What is being asked
Write out the opening lines of the data word for word, up to and including the line with "self.v, self.q, self.n = [], [], 0", and leave every picture and every later line out.

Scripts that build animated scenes

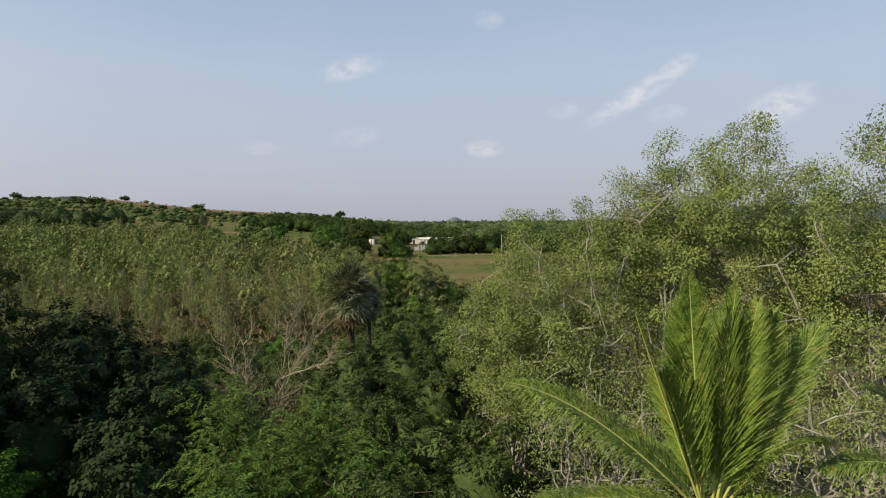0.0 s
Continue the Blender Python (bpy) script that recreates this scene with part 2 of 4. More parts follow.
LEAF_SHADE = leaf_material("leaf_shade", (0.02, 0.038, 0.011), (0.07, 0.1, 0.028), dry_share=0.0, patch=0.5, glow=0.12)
# trees of the plain: distance haze is put in as a paler green
LEAF_PLAIN_HAZED = leaf_material("leaf_plain_hazed", (0.055, 0.085, 0.035), (0.14, 0.18, 0.072), dry_share=0.0, patch=0.03, fine=0.8)
LEAF_RIDGE = leaf_material("leaf_ridge", (0.07, 0.1, 0.03), (0.145, 0.175, 0.055), dry=(0.2, 0.15, 0.07), dry_share=0.0, patch=0.05, fine=1.5)
LEAF_FEATHER = leaf_material("leaf_feather", (0.022, 0.044, 0.007), (0.085, 0.115, 0.02), dry_share=0.02, patch=0.6, glow=0.07)
LEAF_DRY = leaf_material("leaf_dry", (0.12, 0.115, 0.048), (0.2, 0.185, 0.08), dry_share=0.1)
PALM_GREEN = leaf_material("palm_green", (0.09, 0.165, 0.023), (0.235, 0.325, 0.06), dry=(0.3, 0.27, 0.07), dry_share=0.05, patch=0.8, rough=0.4, gloss=0.3, glow=0.34)
PALM_RIB = surface("palm_rib", (0.46, 0.46, 0.14), (0.36, 0.4, 0.12), 2.0, 12.0, rough=0.5)
PALM_GREY = leaf_material("palm_grey", (0.04, 0.055, 0.025), (0.31, 0.345, 0.18), dry=(0.25, 0.2, 0.12), dry_share=0.06, patch=0.8, rough=0.4, gloss=0.45)
LEAF_STRAW = leaf_material("leaf_straw", (0.15, 0.115, 0.06), (0.27, 0.205, 0.11), dry=(0.24, 0.14, 0.08), dry_share=0.2, patch=0.1)
PALM_DRY = leaf_material("palm_dry", (0.07, 0.05, 0.028), (0.17, 0.12, 0.07), dry_share=0.1)


# ---- geometry helpers ----
class Soup:
    """Collects four-sided faces as arrays."""

    def __init__(self):
        self.v, self.q, self.n = [], [], 0

    def add(self, v, q):
        self.v.append(np.asarray(v, float).reshape(-1, 3))
        self.q.append(np.asarray(q, int).reshape(-1, 4) + self.n)
        self.n += len(self.v[-1])
        return self

    def tube(self, path, radii, sides=6):
        path, radii = np.asarray(path, float), np.asarray(radii, float)
        way = np.gradient(path, axis=0)
        way /= np.linalg.norm(way, axis=1)[:, None] + 1e-9
        ref = np.where(np.abs(way[:, 2:3]) > 0.9, [[1.0, 0, 0]], [[0, 0, 1.0]])
        a = np.cross(way, ref)
        a /= np.linalg.norm(a, axis=1)[:, None] + 1e-9
        b = np.cross(way, a)
        ang = np.arange(sides) * 2 * np.pi / sides
        ring = path[:, None] + radii[:, None, None] * (np.cos(ang)[None, :, None] * a[:, None] + np.sin(ang)[None, :, None] * b[:, None])
        i, j = np.meshgrid(np.arange(len(path) - 1), np.arange(sides), indexing="ij")
        k = (j + 1) % sides
        return self.add(ring, np.stack([i * sides + j, i * sides + k, (i + 1) * sides + k, (i + 1) * sides + j], -1))

    def leaves(self, at, normal, along, length, width, fold=0.12):
        """Diamond leaves from their stalk ends; along is the way that they point."""
        at, n, d = (np.asarray(k, float) for k in (at, normal, along))
        d = d / (np.linalg.norm(d, axis=1)[:, None] + 1e-9)
        s = np.cross(d, n)
        s /= np.linalg.norm(s, axis=1)[:, None] + 1e-9
        up = np.cross(s, d)
        length, width = np.broadcast_to(length, len(at))[:, None], np.broadcast_to(width, len(at))[:, None]
        mid = at + d * length * 0.45 + up * width * fold
        v = np.stack([at, mid + s * width / 2, at + d * length - up * width * fold, mid - s * width / 2], 1)
        return self.add(v, np.arange(4 * len(at)).reshape(-1, 4))

    def box(self, x0, x1, y0, y1, z0, z1):
        v = [(x, y, z) for z in (z0, z1) for y in (y0, y1) for x in (x0, x1)]
        return self.add(v, [(0, 2, 3, 1), (4, 5, 7, 6), (0, 1, 5, 4), (2, 6, 7, 3), (0, 4, 6, 2), (1, 3, 7, 5)])

    def arrays(self):
        return np.concatenate(self.v), np.concatenate(self.q)


def quad_mesh(name, soup, material, smooth=False):
    v, q = soup.arrays() if isinstance(soup, Soup) else soup
    me = bpy.data.meshes.new(name)
    me.vertices.add(len(v))
    me.vertices.foreach_set("co", np.ascontiguousarray(v, np.float32).ravel())
    me.loops.add(4 * len(q))
    me.loops.foreach_set("vertex_index", np.ascontiguousarray(q, np.int32).ravel())
    me.polygons.add(len(q))
    me.polygons.foreach_set("loop_start", np.arange(0, 4 * len(q), 4, dtype=np.int32))
    me.polygons.foreach_set("use_smooth", np.full(len(q), smooth))
    me.update(calc_edges=True)
    me.materials.append(material)
    return me


def part(name, soup, material, parent=None, label="", smooth=False):
    """One mesh object under a thing or a part; soup may be a finished mesh."""
    me = soup if isinstance(soup, bpy.types.Mesh) else quad_mesh(name, soup, material, smooth)
    ob = new(name, me)
    if parent:
        ob.parent = parent
    return tagged(ob, label) if label else ob


def thing(name, at, label, category, group="", kind="", turn=0.0, size=1.0):
    ob = new(name)
    ob.empty_display_size = 0.2
    ob.matrix_basis = pose(*at, 0, 0, turn) @ Matrix.Scale(size, 4)
    return tagged(ob, label, category, group, kind)


def unit(rng, n):
    v = rng.normal(size=(n, 3))
    return v / np.linalg.norm(v, axis=1)[:, None]


# ---- the lie of the land ----
def ground_z(x, y):
    """Flat scrub near the camera, a pasture rising ahead, and a long slope up to a low ridge on one side."""
    x, y = np.asarray(x, float), np.asarray(y, float)
    r = np.hypot(x, y)
    az = np.degrees(np.arctan2(x, y))
    base = np.interp(r, [0, 95, 200, 270, 600, 1000, 2500], [-4.5, -4.5, 0.3, 1, 2, 2, 0])
    rise = np.interp(r, [85, 200, 330, 450, 600, 800, 950, 1500], [0, 2.5, 8.5, 14.5, 23, 36, 34, 6])
    high = np.interp(r, [85, 200, 330, 450, 600, 800, 1100], [0, 2.5, 8.5, 15, 25, 40, 52])
    w = np.interp(az, [-100, -28, -20, -14, -8, -1, 60, 80], [1.08, 1.04, 0.72, 0.55, 0.36, 0, 0, 0.2])
    k = np.where(az > 90, 0, np.clip((-38 - az) / 8, 0, 1))
    wave = np.sin(x * 0.031 + 1.3) * np.sin(y * 0.027 + 0.4) * np.clip((r - 60) / 200, 0, 1) * 0.5
    return base + w * (rise * (1 - k) + high * k) + wave


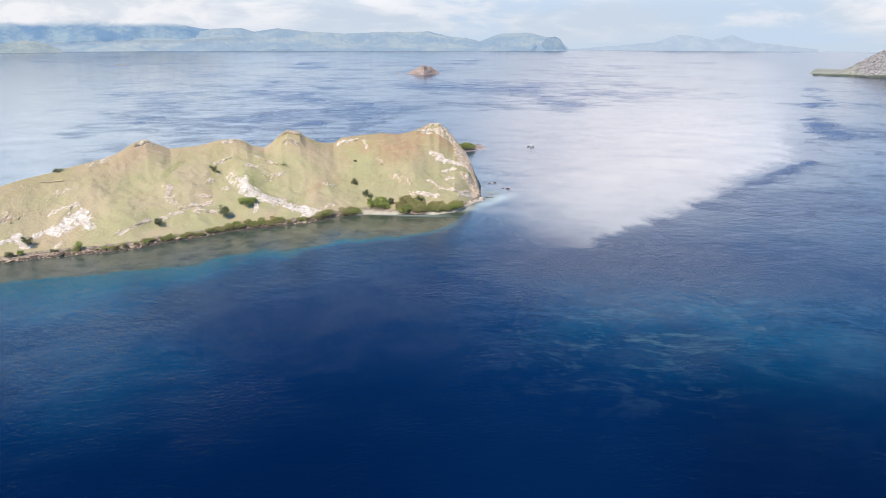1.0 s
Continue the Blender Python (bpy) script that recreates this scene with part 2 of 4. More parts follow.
def bare(az, s):
    """How bare the slope is, and how pale its rock."""
    rock, pale = np.zeros_like(az), np.zeros_like(az)
    az, s = az + (fbm(az * 1.3, s * 9, 3, 51) - 0.5) * 0.5, s + (fbm(az * 1.7 + 9, s * 7, 3, 52) - 0.5) * 0.05
    for style, a0, s0, a1, s1, half, k, p in BARE:
        e = 0.95 * k * ease(1.9, 0.2, from_band(az, s, a0, s0, a1, s1)[0] / half)
        pale = np.where(e > rock, p, pale)
        rock = np.maximum(rock, e)
    ends = np.maximum(0.9 * ease(51.0, 51.9, az), np.maximum(0.9 * ease(7.1, 6.3, az), 0.8 * ease(8.3, 7.4, az) * ease(0.55, 0.8, s)))
    pale = np.where(ends > rock, 0.45, pale)
    return np.maximum(rock, ends), pale


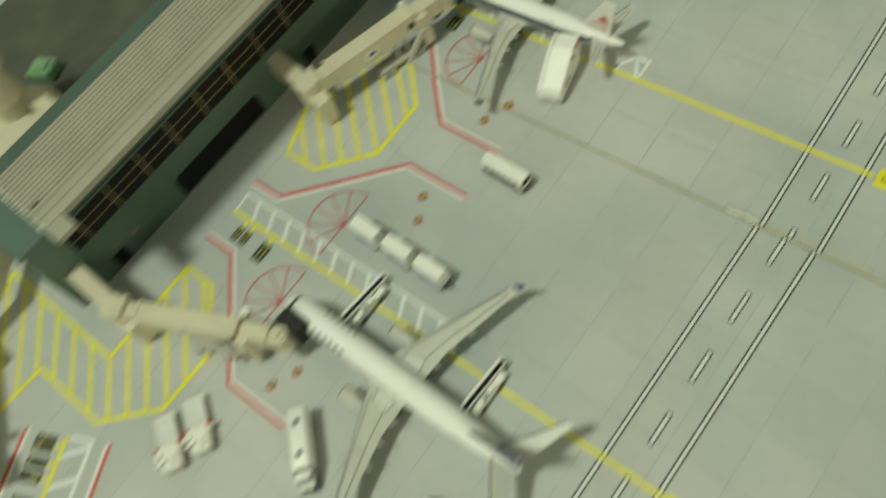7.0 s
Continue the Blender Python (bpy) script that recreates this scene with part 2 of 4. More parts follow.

Output of the exercise
0.0 s
Continue the Blender Python (bpy) script that recreates this scene with part 2 of 4. More parts follow.
LEAF_SHADE = leaf_material("leaf_shade", (0.02, 0.038, 0.011), (0.07, 0.1, 0.028), dry_share=0.0, patch=0.5, glow=0.12)
# trees of the plain: distance haze is put in as a paler green
LEAF_PLAIN_HAZED = leaf_material("leaf_plain_hazed", (0.055, 0.085, 0.035), (0.14, 0.18, 0.072), dry_share=0.0, patch=0.03, fine=0.8)
LEAF_RIDGE = leaf_material("leaf_ridge", (0.07, 0.1, 0.03), (0.145, 0.175, 0.055), dry=(0.2, 0.15, 0.07), dry_share=0.0, patch=0.05, fine=1.5)
LEAF_FEATHER = leaf_material("leaf_feather", (0.022, 0.044, 0.007), (0.085, 0.115, 0.02), dry_share=0.02, patch=0.6, glow=0.07)
LEAF_DRY = leaf_material("leaf_dry", (0.12, 0.115, 0.048), (0.2, 0.185, 0.08), dry_share=0.1)
PALM_GREEN = leaf_material("palm_green", (0.09, 0.165, 0.023), (0.235, 0.325, 0.06), dry=(0.3, 0.27, 0.07), dry_share=0.05, patch=0.8, rough=0.4, gloss=0.3, glow=0.34)
PALM_RIB = surface("palm_rib", (0.46, 0.46, 0.14), (0.36, 0.4, 0.12), 2.0, 12.0, rough=0.5)
PALM_GREY = leaf_material("palm_grey", (0.04, 0.055, 0.025), (0.31, 0.345, 0.18), dry=(0.25, 0.2, 0.12), dry_share=0.06, patch=0.8, rough=0.4, gloss=0.45)
LEAF_STRAW = leaf_material("leaf_straw", (0.15, 0.115, 0.06), (0.27, 0.205, 0.11), dry=(0.24, 0.14, 0.08), dry_share=0.2, patch=0.1)
PALM_DRY = leaf_material("palm_dry", (0.07, 0.05, 0.028), (0.17, 0.12, 0.07), dry_share=0.1)


# ---- geometry helpers ----
class Soup:
    """Collects four-sided faces as arrays."""

    def __init__(self):
        self.v, self.q, self.n = [], [], 0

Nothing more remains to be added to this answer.